Happily, the prevailing low-yield environment has not prevented all moderately interesting discussions about arbitrage. As you might have heard, the Federal Reserve has signaled its desire to raise the Federal Funds rate in the near future. This would, in all likelihood, trigger an eventual increase in virtually all other market-based interest rates and raise the prospect that positive arbitrage on the investment of tax-exempt bond gross proceeds could be more than a theoretical construct. In light of this, an issuer of new money tax-exempt bonds, which normally enjoy a three-year temporary period from yield restriction, might consider waiving this temporary period and leaving the bonds subject to yield restriction.

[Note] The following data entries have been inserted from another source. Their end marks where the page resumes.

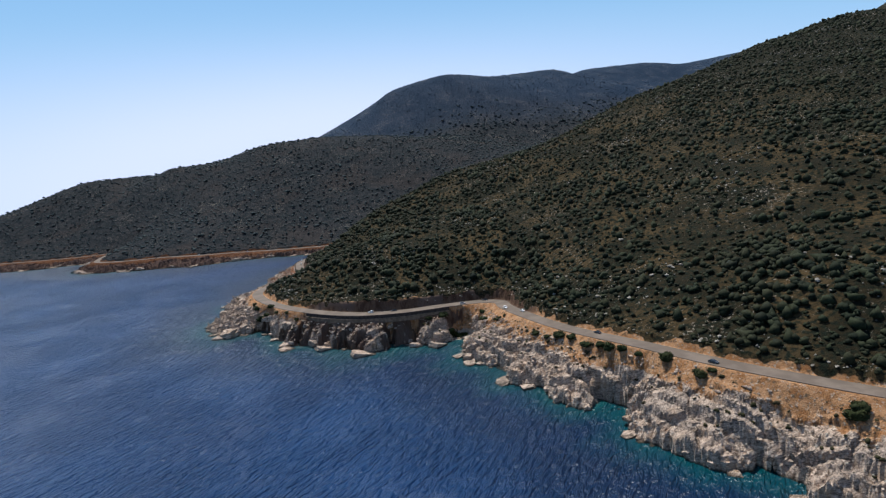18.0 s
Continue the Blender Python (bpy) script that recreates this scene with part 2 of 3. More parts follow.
def road_material():
    m = Mat("worn_asphalt", 0.85, 0.25)
    col = m.mix(m.ramp(m.noise(0.12, 4), 0.35, 0.65), (0.10, 0.076, 0.057), (0.145, 0.112, 0.086))
    col = m.mix(m.ramp(m.noise(3.0, 4), 0.5, 0.75, 0, 0.4), col, (0.085, 0.065, 0.048))
    m.bump(m.noise(9.0, 2), 0.3, 0.02)
    return m.done(col)


LAND, SEA, ASPHALT = land_material(), sea_material(), road_material()
RUST = land_material("rust_brown_rock", (0.30, 0.25, 0.25))
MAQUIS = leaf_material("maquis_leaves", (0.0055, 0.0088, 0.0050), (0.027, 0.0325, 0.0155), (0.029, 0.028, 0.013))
# Far leaves tinted blue for haze and lightened against their shaded sides.
HAZED_MAQUIS = leaf_material("hazed_maquis_leaves", (0.023, 0.036, 0.039), (0.042, 0.056, 0.056), (0.050, 0.055, 0.052))
HAZED_SCRUB = leaf_material("hazed_range_leaves", (0.030, 0.048, 0.076), (0.046, 0.066, 0.096), (0.050, 0.066, 0.092))

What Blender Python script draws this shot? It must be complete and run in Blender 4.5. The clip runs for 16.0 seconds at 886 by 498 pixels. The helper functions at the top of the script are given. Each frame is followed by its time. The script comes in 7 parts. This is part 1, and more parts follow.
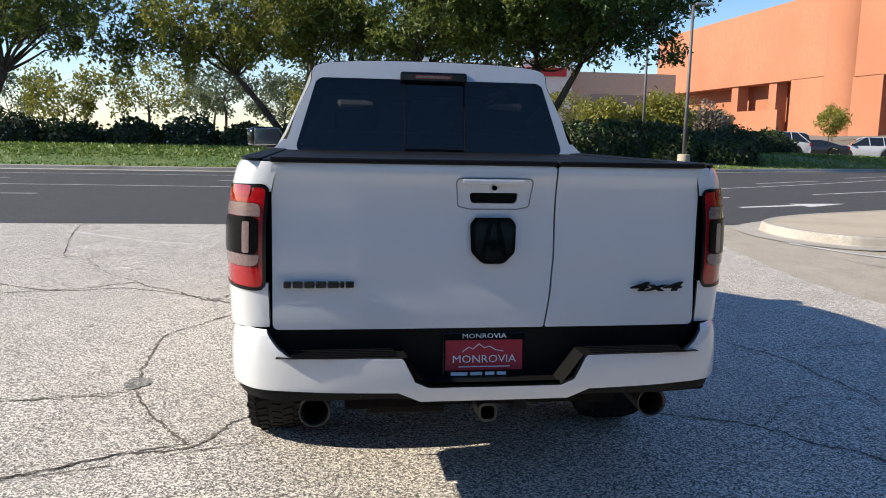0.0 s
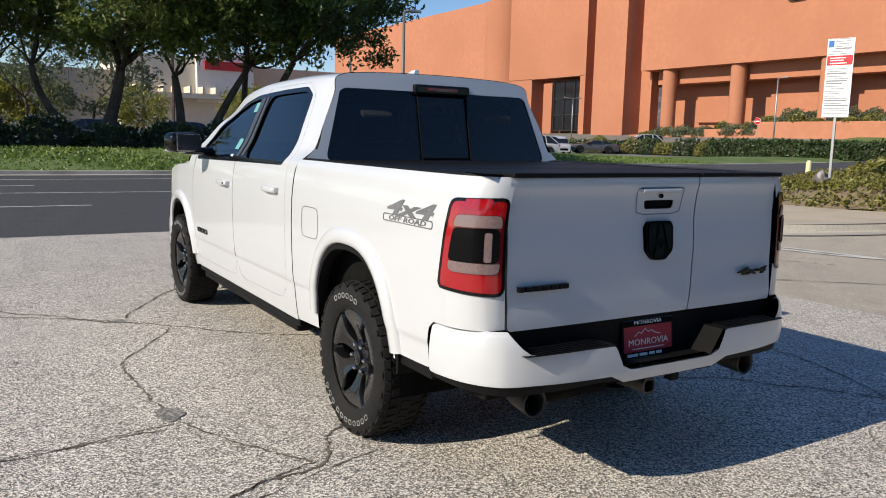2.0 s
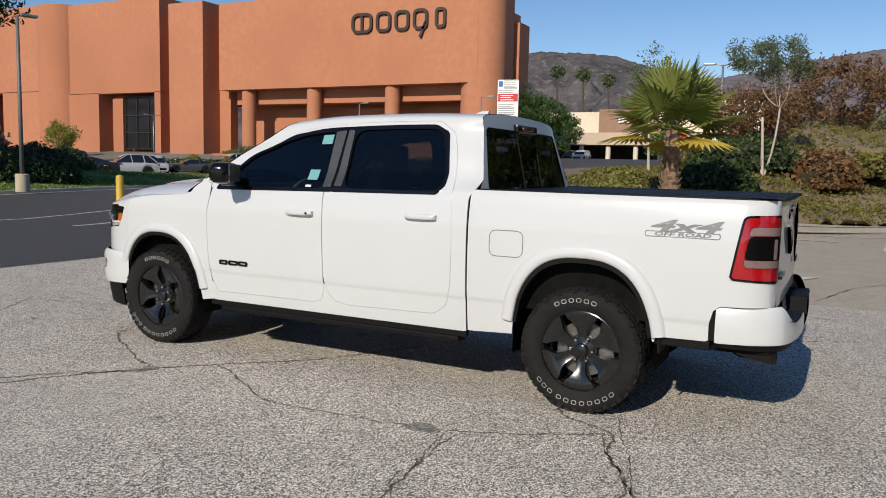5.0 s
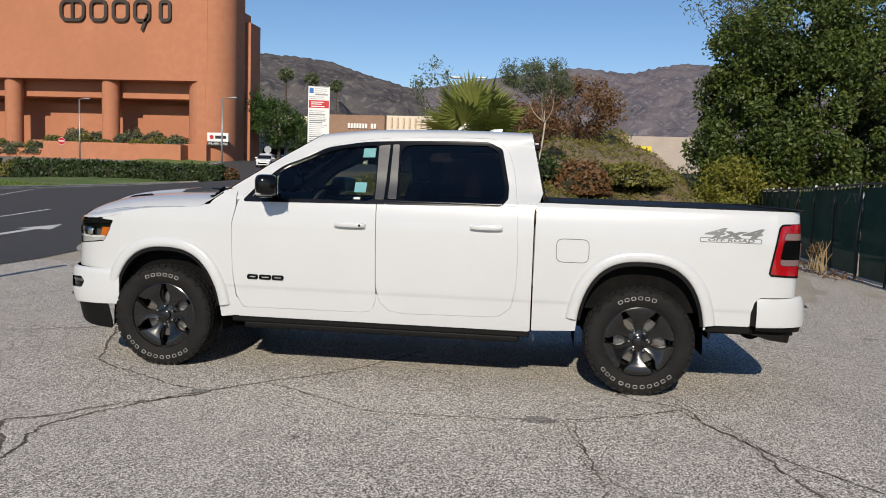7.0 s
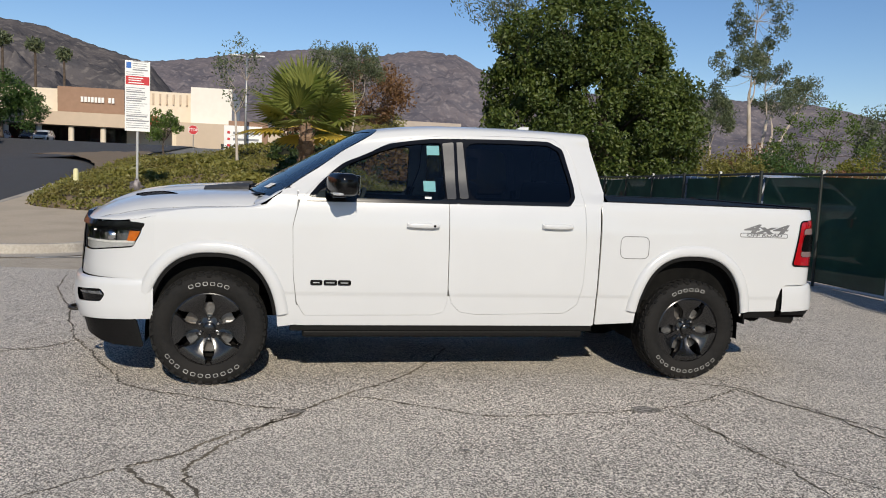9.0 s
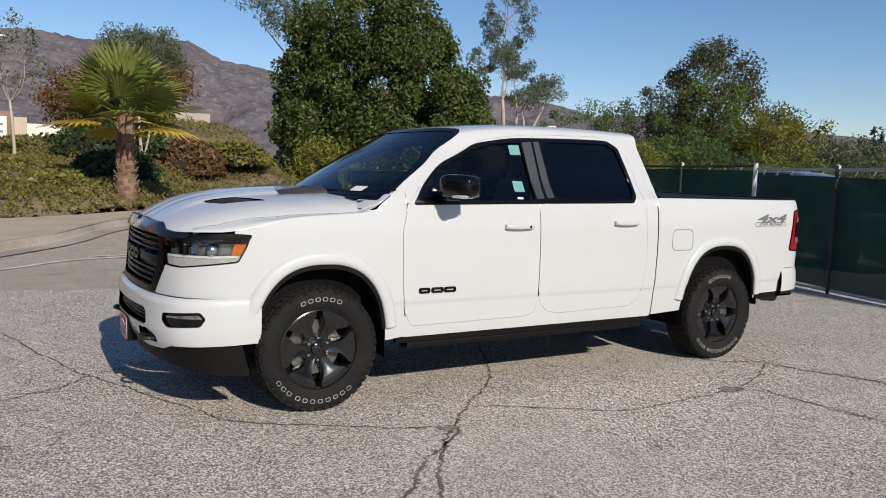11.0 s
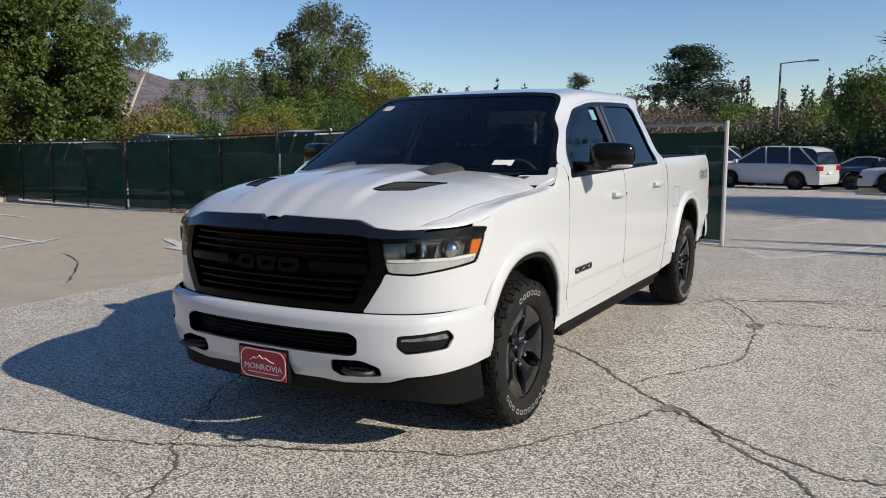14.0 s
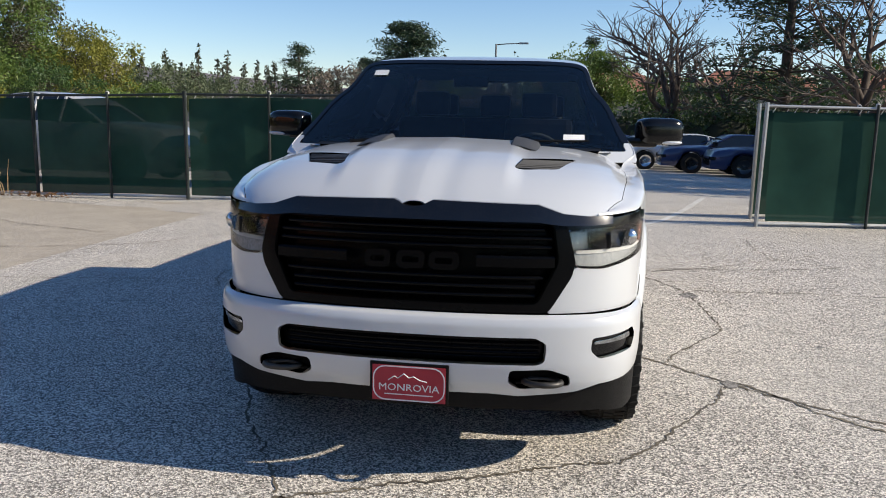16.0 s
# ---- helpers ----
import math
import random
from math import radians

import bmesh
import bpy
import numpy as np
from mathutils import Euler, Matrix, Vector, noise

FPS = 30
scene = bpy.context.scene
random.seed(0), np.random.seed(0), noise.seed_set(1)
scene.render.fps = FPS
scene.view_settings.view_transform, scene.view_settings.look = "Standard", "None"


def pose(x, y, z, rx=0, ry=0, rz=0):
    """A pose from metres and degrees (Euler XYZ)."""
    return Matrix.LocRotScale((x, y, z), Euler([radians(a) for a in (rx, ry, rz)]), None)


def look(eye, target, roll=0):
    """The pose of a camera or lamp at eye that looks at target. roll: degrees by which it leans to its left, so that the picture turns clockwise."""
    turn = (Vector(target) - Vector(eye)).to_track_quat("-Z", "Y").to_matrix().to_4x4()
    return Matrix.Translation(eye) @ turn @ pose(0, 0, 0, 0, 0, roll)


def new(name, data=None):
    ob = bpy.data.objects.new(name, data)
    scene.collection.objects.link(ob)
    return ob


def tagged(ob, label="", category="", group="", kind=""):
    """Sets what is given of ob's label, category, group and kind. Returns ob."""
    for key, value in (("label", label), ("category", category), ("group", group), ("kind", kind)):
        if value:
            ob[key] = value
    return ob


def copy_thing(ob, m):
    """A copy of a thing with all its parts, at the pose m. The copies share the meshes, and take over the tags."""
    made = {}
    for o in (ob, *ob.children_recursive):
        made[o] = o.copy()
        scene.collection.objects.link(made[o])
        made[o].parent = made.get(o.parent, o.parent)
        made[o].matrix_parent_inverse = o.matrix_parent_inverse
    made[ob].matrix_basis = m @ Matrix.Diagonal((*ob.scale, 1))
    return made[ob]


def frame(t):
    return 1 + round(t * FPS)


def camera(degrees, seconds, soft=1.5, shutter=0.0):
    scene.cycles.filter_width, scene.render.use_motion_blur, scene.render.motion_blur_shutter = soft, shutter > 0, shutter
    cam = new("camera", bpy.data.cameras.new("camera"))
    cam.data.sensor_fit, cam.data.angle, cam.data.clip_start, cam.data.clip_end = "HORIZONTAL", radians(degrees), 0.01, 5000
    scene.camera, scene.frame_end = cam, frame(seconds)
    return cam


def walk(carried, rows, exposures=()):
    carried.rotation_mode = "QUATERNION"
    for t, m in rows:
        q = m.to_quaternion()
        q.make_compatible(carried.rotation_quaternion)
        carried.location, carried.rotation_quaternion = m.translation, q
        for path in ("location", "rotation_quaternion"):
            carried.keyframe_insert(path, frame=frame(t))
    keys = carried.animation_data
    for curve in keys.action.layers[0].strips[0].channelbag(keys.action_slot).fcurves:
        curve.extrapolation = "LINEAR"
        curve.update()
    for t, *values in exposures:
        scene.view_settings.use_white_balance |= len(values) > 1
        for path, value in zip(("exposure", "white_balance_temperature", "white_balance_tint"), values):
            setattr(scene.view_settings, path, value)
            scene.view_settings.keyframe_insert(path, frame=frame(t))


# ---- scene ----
cam = camera(59.1, 16.0, soft=1.0)
PATH = [
    (0, (-0.607, -5.81, 1.492), (-0.321, -3.852, 1.205), 1.2),
    (0.5, (-1.062, -5.769, 1.463), (-0.601, -3.844, 1.176), 1.3),
    (1, (-1.557, -5.67, 1.49), (-0.894, -3.805, 1.204), 1.4),
    (1.5, (-2.092, -5.575, 1.527), (-1.237, -3.79, 1.237), 1.4),
    (2, (-2.632, -5.4, 1.528), (-1.595, -3.713, 1.25), 1.4),
    (2.5, (-3.223, -5.215, 1.531), (-2.023, -3.636, 1.272), 1.6),
    (3, (-3.765, -4.928, 1.498), (-2.422, -3.466, 1.257), 1.6),
    (3.5, (-4.299, -4.599, 1.503), (-2.828, -3.263, 1.279), 1.5),
    (4, (-4.799, -4.226, 1.508), (-3.217, -3.02, 1.299), 1.5),
    (4.2, (-4.992, -4.036, 1.508), (-3.368, -2.887, 1.3), 1.4),
    (6.3, (-6.483, -1.907, 1.576), (-4.552, -1.422, 1.391), 1.7),
    (6.5, (-6.568, -1.66, 1.54), (-4.62, -1.247, 1.36), 1.7),
    (7, (-6.752, -1.065, 1.539), (-4.774, -0.826, 1.362), 1.9),
    (7.5, (-6.879, -0.468, 1.554), (-4.888, -0.398, 1.374), 2.1),
    (8, (-6.86, 0.118, 1.573), (-4.87, 0.029, 1.388), 2.2),
    (8.5, (-6.77, 0.751, 1.588), (-4.795, 0.501, 1.396), 2.3),
    (9, (-6.582, 1.355, 1.578), (-4.634, 0.948, 1.379), 2.5),
    (9.5, (-6.401, 1.967, 1.577), (-4.493, 1.404, 1.372), 2.5),
    (9.7, (-6.329, 2.191, 1.595), (-4.439, 1.568, 1.391), 2.5),
    (11.8, (-4.931, 4.378, 1.528), (-3.359, 3.158, 1.324), 1.3),
    (12, (-4.762, 4.529, 1.565), (-3.231, 3.258, 1.357), 1.2),
    (12.5, (-4.262, 4.861, 1.572), (-2.849, 3.463, 1.346), 0.9),
    (13, (-3.748, 5.166, 1.573), (-2.463, 3.653, 1.328), 0.4),
    (13.5, (-3.208, 5.425, 1.545), (-2.063, 3.806, 1.286), -0.0),
    (14, (-2.684, 5.673, 1.553), (-1.689, 3.96, 1.277), -0.3),
    (14.5, (-2.147, 5.872, 1.58), (-1.318, 4.076, 1.286), -0.3),
    (15, (-1.572, 5.964, 1.591), (-0.927, 4.096, 1.282), 0.1),
    (15.5, (-1.032, 5.983, 1.58), (-0.571, 4.064, 1.255), 0.7),
    (16, (-0.582, 5.826, 1.532), (-0.292, 3.876, 1.191), 1.2),
]
walk(cam, [(t, look(eye, target, roll)) for t, eye, target, roll in PATH],
     exposures=[(0, 0.84), (1, 0.66), (2, 0.42), (3, 0.22), (4.2, 0.10), (6.3, 0.0), (9.5, 0.02), (12, 0.12), (14, 0.24), (15, 0.4), (16, 0.55)])

# ---- light ----
SUN_ELEV, SUN_AZ = 30.6, 179.6          # degrees; azimuth counted from +X towards +Y: the sun stands on the -X side
world = bpy.data.worlds.new("sky")
scene.world = world
world.use_nodes = True
wn = world.node_tree
sky = wn.nodes.new("ShaderNodeTexSky")
sky.sky_type, sky.sun_disc = "NISHITA", False
sky.altitude = 400
sky.sun_elevation, sky.sun_rotation = radians(SUN_ELEV), radians(90 - SUN_AZ)
sky.air_density, sky.dust_density, sky.ozone_density = 1.0, 0.06, 1.6
wn.nodes["Background"].inputs[1].default_value = 0.090
rich = wn.nodes.new("ShaderNodeHueSaturation")
rich.inputs["Saturation"].default_value = 1.15
tint = wn.nodes.new("ShaderNodeMix")
tint.data_type, tint.blend_type = "RGBA", "MULTIPLY"
tint.inputs[0].default_value, tint.inputs[7].default_value = 1.0, (0.98, 1.0, 1.11, 1)
wn.links.new(sky.outputs[0], tint.inputs[6])
wn.links.new(tint.outputs[2], rich.inputs["Color"])
wn.links.new(rich.outputs[0], wn.nodes["Background"].inputs[0])
sun = new("sun", bpy.data.lights.new("sun", "SUN"))
sun.data.energy, sun.data.angle, sun.data.color = 4.3, radians(0.53), (1.0, 0.905, 0.755)
az, el = radians(SUN_AZ), radians(SUN_ELEV)
sun.matrix_world = look((60 * math.cos(az), 60 * math.sin(az), 60 * math.tan(el)), (0, 0, 0))
scene.view_settings.exposure = 0.0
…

While the temporary period from yield restriction is in place, bond-financed investments of the project fund are treated as a separate class of investments for purposes of determining the investment yield from those project fund investments that are made after the temporary period expires. This is because the investments during the temporary period are not subject to yield restriction while the post-temporary investments are subject to yield restriction. This means that any negative arbitrage that accrues on investments made during the temporary period cannot be used in determining the yield of bond-financed investments of the project fund after the temporary period expires. If investment yields have risen above the yield of the bond issue by the time the temporary period expires, the issuer must make yield reduction payments (which are calculated in the same manner, and made at the same time, as rebate payments) based solely on the post-temporary period investment yield to comply with yield restriction (or make actual yield restriction of its bond-financed investments in accordance with this post-temporary period investment yield in the rare circumstance that yield reduction payments are not permitted to determine compliance with yield restriction). This obviously would prevent the issuer from obtaining any benefit from the post-temporary period positive arbitrage.
If, instead, on or before the issue date of the bonds, the issuer waives this temporary period, all of the bond-financed investments in the project fund will be treated as a single class of investments for purposes of determining their yield, because they will all be subject to yield restriction. The issuer can therefore benefit from the negative arbitrage that accrues during what otherwise would have been the temporary period. Even with the waiver of the temporary period for the investment of the new money bond proceeds, the issuer can still avail itself of yield reduction payments to determine compliance with yield restriction. Yield reduction payments will not, however, be necessary until such time that any positive arbitrage on the investment of the bond-financed project fund has offset the initial negative arbitrage to the point that the investment yield materially exceeds the yield of the tax-exempt bond issue (a materially higher investment yield in this instance is one that exceeds the yield on the bonds issue by more than 1/8th of a percentage point). Put another way, for as long as the initial negative arbitrage on the investment of the bond proceeds remains to be absorbed, the issuer can retain the benefit of any subsequent positive arbitrage on the investment of the project fund – something that might not be possible where the temporary period is in place.
This effect can be amplified where a reserve fund secures the new money bonds. A reasonably required reserve fund is not subject to yield restriction, but, on or before the issue date of the bonds, the issuer can waive the exception to yield restriction for this reserve fund. If the reserve fund and project fund are both subject to yield restriction, the investment of these funds will be treated as a single class of investments for purposes of determining the investment yield. As noted above, yield reduction payments remain available for determining compliance with yield restriction where the three-year temporary period from yield restriction is waived. Similarly, yield reduction payments can be made to determine the yield on the investment of a reasonably required reserve fund where the exception to yield restriction for that reserve fund has been waived. Thus, where the project fund and reserve fund are both subject to yield restriction, negative arbitrage that initially accrues on the project fund and reserve fund can be taken into account in determining the single investment yield of the bond-financed investments held in these funds, and use of yield reduction payments to maintain compliance with yield restriction will not be necessary until such time that subsequent positive arbitrage on these investments has offset the negative arbitrage, allowing the issuer to retain the benefit of the positive arbitrage until the initial negative arbitrage has been absorbed.
In sum, systemic negative arbitrage not only results in diminished intellectual stimulation for public finance tax lawyers, it results in a real cost to issuers. To the extent that permissible investment earnings are not available to help pay the cost of a bond-financed project, an issuer must make up this difference from other sources, which can easily lead to strains in other areas of the issuer’s budget. With interest rates likely to rise in the future (can they really get any lower?), and positive arbitrage a potential result of an increase in interest rates, an issuer might be able to derive some benefit from current negative arbitrage by foregoing otherwise available exceptions to yield restriction. Even if positive arbitrage does not obtain for quite some time, an issuer is no worse off by incurring negative arbitrage when the exceptions to yield restriction are waived than incurring negative arbitrage with these exceptions in place.